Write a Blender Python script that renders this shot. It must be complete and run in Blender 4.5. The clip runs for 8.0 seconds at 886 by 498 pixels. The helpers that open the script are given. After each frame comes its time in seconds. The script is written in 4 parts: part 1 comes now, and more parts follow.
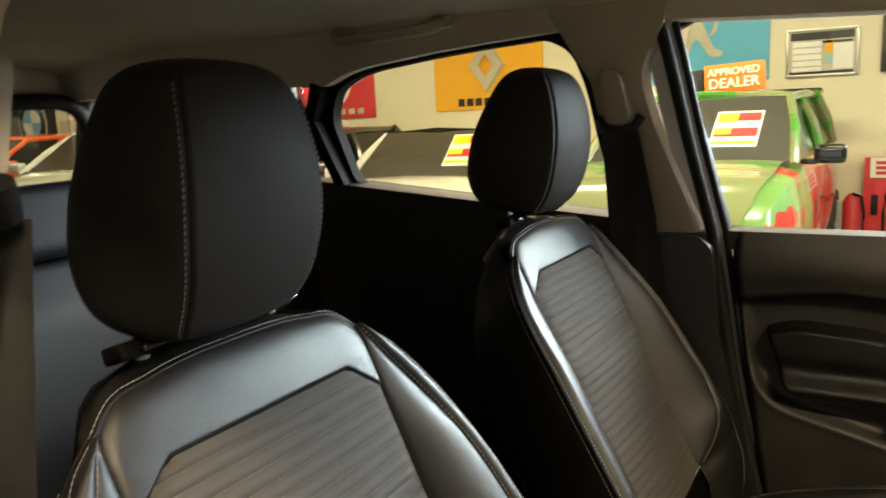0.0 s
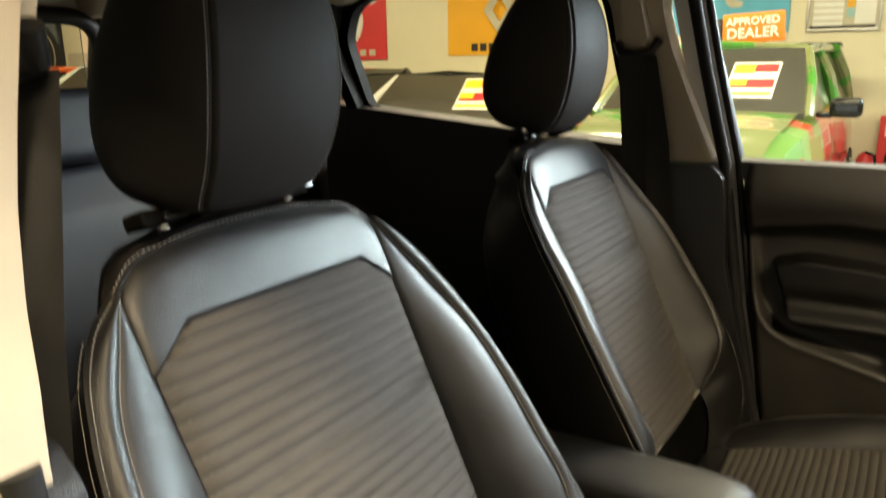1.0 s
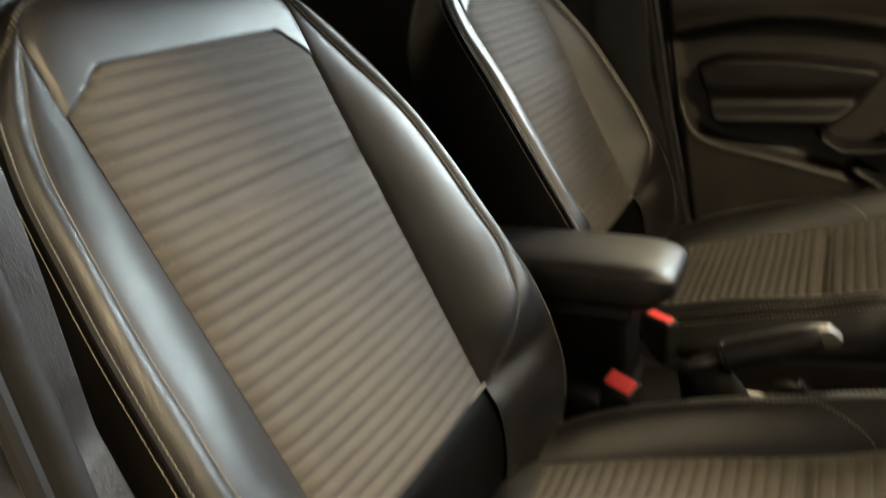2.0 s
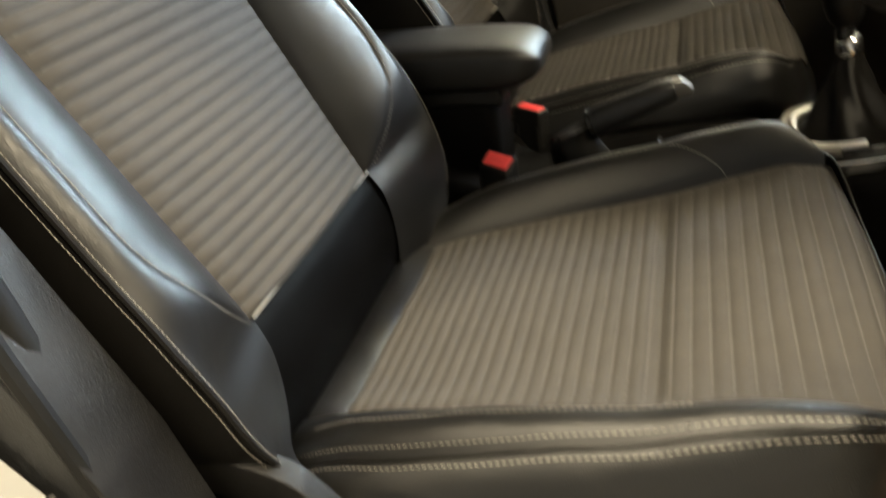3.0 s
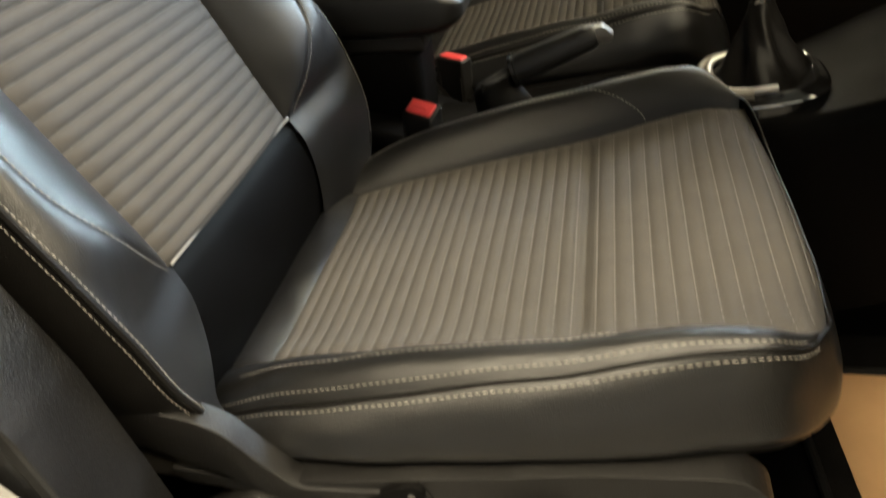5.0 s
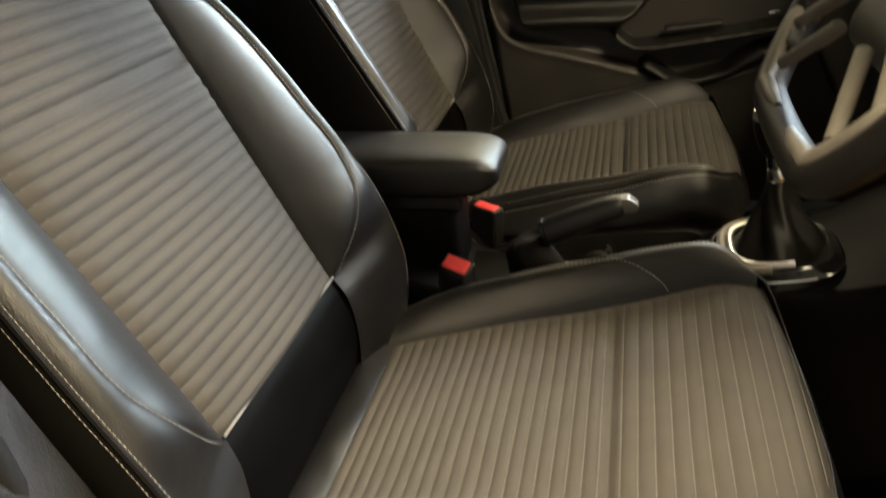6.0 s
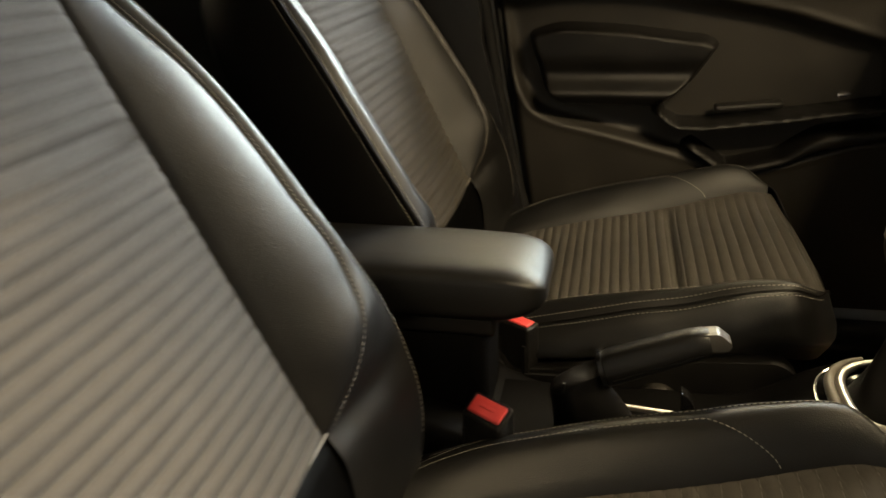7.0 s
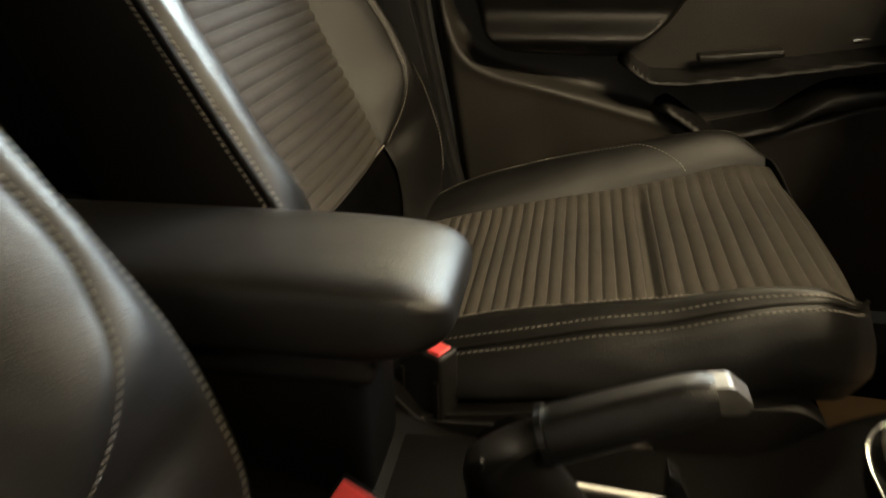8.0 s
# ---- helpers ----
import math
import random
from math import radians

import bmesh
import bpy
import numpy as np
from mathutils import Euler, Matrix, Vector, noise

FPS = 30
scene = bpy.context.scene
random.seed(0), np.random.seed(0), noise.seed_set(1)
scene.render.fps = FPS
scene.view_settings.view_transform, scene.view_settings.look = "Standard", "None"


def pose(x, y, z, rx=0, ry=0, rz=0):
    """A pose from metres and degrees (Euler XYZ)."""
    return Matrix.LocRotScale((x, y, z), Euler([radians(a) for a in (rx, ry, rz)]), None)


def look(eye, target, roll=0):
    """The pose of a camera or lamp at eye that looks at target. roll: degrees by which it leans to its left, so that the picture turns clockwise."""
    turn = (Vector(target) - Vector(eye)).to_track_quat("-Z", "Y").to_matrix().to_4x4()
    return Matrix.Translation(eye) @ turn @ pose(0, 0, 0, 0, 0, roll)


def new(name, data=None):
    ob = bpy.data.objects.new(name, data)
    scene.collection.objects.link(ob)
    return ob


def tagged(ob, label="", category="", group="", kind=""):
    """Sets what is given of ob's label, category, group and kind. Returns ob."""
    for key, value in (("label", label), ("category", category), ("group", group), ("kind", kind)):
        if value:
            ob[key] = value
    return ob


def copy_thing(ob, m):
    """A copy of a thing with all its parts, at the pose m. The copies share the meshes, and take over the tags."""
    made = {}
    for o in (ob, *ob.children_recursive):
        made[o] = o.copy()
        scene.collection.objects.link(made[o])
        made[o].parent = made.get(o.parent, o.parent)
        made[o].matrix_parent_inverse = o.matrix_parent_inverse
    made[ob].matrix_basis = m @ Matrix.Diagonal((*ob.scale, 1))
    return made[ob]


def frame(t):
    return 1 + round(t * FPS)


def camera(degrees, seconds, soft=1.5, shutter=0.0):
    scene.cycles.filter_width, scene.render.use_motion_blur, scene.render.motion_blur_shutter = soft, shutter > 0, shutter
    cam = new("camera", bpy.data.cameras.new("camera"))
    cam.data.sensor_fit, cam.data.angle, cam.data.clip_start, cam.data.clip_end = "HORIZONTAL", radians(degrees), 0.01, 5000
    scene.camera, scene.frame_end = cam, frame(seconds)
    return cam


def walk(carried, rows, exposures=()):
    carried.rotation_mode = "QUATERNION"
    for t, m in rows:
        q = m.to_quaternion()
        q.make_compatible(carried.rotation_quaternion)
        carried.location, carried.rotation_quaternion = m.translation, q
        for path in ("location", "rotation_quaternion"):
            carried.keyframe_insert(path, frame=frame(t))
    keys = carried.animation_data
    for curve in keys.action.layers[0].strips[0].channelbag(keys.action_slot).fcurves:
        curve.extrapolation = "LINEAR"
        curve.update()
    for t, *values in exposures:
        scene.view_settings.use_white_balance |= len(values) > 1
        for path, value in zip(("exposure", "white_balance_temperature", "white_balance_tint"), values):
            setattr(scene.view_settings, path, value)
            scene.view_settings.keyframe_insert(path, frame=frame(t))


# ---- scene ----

● THE EXERCISE: All the lines above are to be given again exactly as they read, with the pictures removed.

● WRITTEN ANSWER:
Write a Blender Python script that renders this shot. It must be complete and run in Blender 4.5. The clip runs for 8.0 seconds at 886 by 498 pixels. The helpers that open the script are given. After each frame comes its time in seconds. The script is written in 4 parts: part 1 comes now, and more parts follow.
0.0 s
1.0 s
2.0 s
3.0 s
5.0 s
6.0 s
7.0 s
8.0 s
# ---- helpers ----
import math
import random
from math import radians

import bmesh
import bpy
import numpy as np
from mathutils import Euler, Matrix, Vector, noise

FPS = 30
scene = bpy.context.scene
random.seed(0), np.random.seed(0), noise.seed_set(1)
scene.render.fps = FPS
scene.view_settings.view_transform, scene.view_settings.look = "Standard", "None"


def pose(x, y, z, rx=0, ry=0, rz=0):
    """A pose from metres and degrees (Euler XYZ)."""
    return Matrix.LocRotScale((x, y, z), Euler([radians(a) for a in (rx, ry, rz)]), None)


def look(eye, target, roll=0):
    """The pose of a camera or lamp at eye that looks at target. roll: degrees by which it leans to its left, so that the picture turns clockwise."""
    turn = (Vector(target) - Vector(eye)).to_track_quat("-Z", "Y").to_matrix().to_4x4()
    return Matrix.Translation(eye) @ turn @ pose(0, 0, 0, 0, 0, roll)


def new(name, data=None):
    ob = bpy.data.objects.new(name, data)
    scene.collection.objects.link(ob)
    return ob


def tagged(ob, label="", category="", group="", kind=""):
    """Sets what is given of ob's label, category, group and kind. Returns ob."""
    for key, value in (("label", label), ("category", category), ("group", group), ("kind", kind)):
        if value:
            ob[key] = value
    return ob


def copy_thing(ob, m):
    """A copy of a thing with all its parts, at the pose m. The copies share the meshes, and take over the tags."""
    made = {}
    for o in (ob, *ob.children_recursive):
        made[o] = o.copy()
        scene.collection.objects.link(made[o])
        made[o].parent = made.get(o.parent, o.parent)
        made[o].matrix_parent_inverse = o.matrix_parent_inverse
    made[ob].matrix_basis = m @ Matrix.Diagonal((*ob.scale, 1))
    return made[ob]


def frame(t):
    return 1 + round(t * FPS)


def camera(degrees, seconds, soft=1.5, shutter=0.0):
    scene.cycles.filter_width, scene.render.use_motion_blur, scene.render.motion_blur_shutter = soft, shutter > 0, shutter
    cam = new("camera", bpy.data.cameras.new("camera"))
    cam.data.sensor_fit, cam.data.angle, cam.data.clip_start, cam.data.clip_end = "HORIZONTAL", radians(degrees), 0.01, 5000
    scene.camera, scene.frame_end = cam, frame(seconds)
    return cam


def walk(carried, rows, exposures=()):
    carried.rotation_mode = "QUATERNION"
    for t, m in rows:
        q = m.to_quaternion()
        q.make_compatible(carried.rotation_quaternion)
        carried.location, carried.rotation_quaternion = m.translation, q
        for path in ("location", "rotation_quaternion"):
            carried.keyframe_insert(path, frame=frame(t))
    keys = carried.animation_data
    for curve in keys.action.layers[0].strips[0].channelbag(keys.action_slot).fcurves:
        curve.extrapolation = "LINEAR"
        curve.update()
    for t, *values in exposures:
        scene.view_settings.use_white_balance |= len(values) > 1
        for path, value in zip(("exposure", "white_balance_temperature", "white_balance_tint"), values):
            setattr(scene.view_settings, path, value)
            scene.view_settings.keyframe_insert(path, frame=frame(t))


# ---- scene ----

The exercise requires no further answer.